Students using their skills, assisting villages in Ecuador
By Elizabeth Ballard
Several Purdue Agriculture students have been shaping the landscapes and lives of people in small villages thousands of miles from campus.
Photo provided by Kim Wilson
Megan Martin, a 2007 landscape architecture graduate, measures an area in San Francisco, Ecuador, that could be used as a village plaza. Purdue students designed a central area that city leaders hope will draw tourists to the market on their way to the nearby hot springs.
For several years, juniors and seniors studying landscape architecture have traveled to Ecuador during the summer to lend their landscape architecture skills to villages in two different regions. The three-week service learning trips are a way for landscape architecture students to experience a greater, global community, and to help others through eco-tourism.
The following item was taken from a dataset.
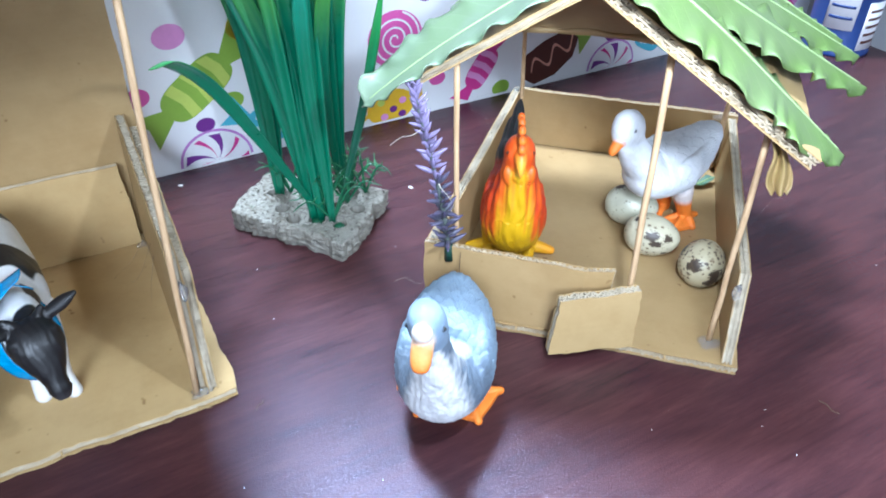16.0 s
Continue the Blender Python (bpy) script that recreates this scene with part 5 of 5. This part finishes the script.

In 2007, the students helped the villages make important improvements that could attract tourists while still maintaining their culture and environment.
Megan Martin, who earned a bachelor's degree in landscape architecture last year, said the trip was eye-opening. "It's one thing to see poverty and developing countries in documentaries," she said. "It is another to experience it. To see it with your own eyes, smell it with your own nose, to feel it with your own fingers. It is so much of what you see on TV, and yet not at all."
Despite these experiences, Martin said she saw plenty to make her hopeful. "It is extreme poverty, it is people in need, but the major difference is that they are not helpless or pitiful," she said.
The Purdue students helped residents of several villages improve their economies by developing master plans for the village landscapes. Villages included San Miguel, San Francisco and Tumbabiro. In San Miguel, the master plan will help guide village expansion, such as where to add new homes, where to put the school and possible locations for a plant nursery.
In summer 2008, Purdue students returned to the village to work on a main path that leads to the river. The existing path was deteriorating from rain and wear and the plan was to protect it against future deterioration. Kim Wilson, professor of landscape architecture and the trip leader, is already making plans for 2009. "We are a global community," Wilson said. "Visiting a developing country reinforces and exaggerates the need for us to look beyond ourselves."
Martin agreed. "In the grand scheme of things I know so little, yet still have something to offer: my time, diligence and heart."
Another 2007 landscape architecture graduate, David Witte, said this trip was unlike many other study abroad programs. "It challenges a student to engage in a mutual give-and-take relationship with members of the communities, and their peers," he said.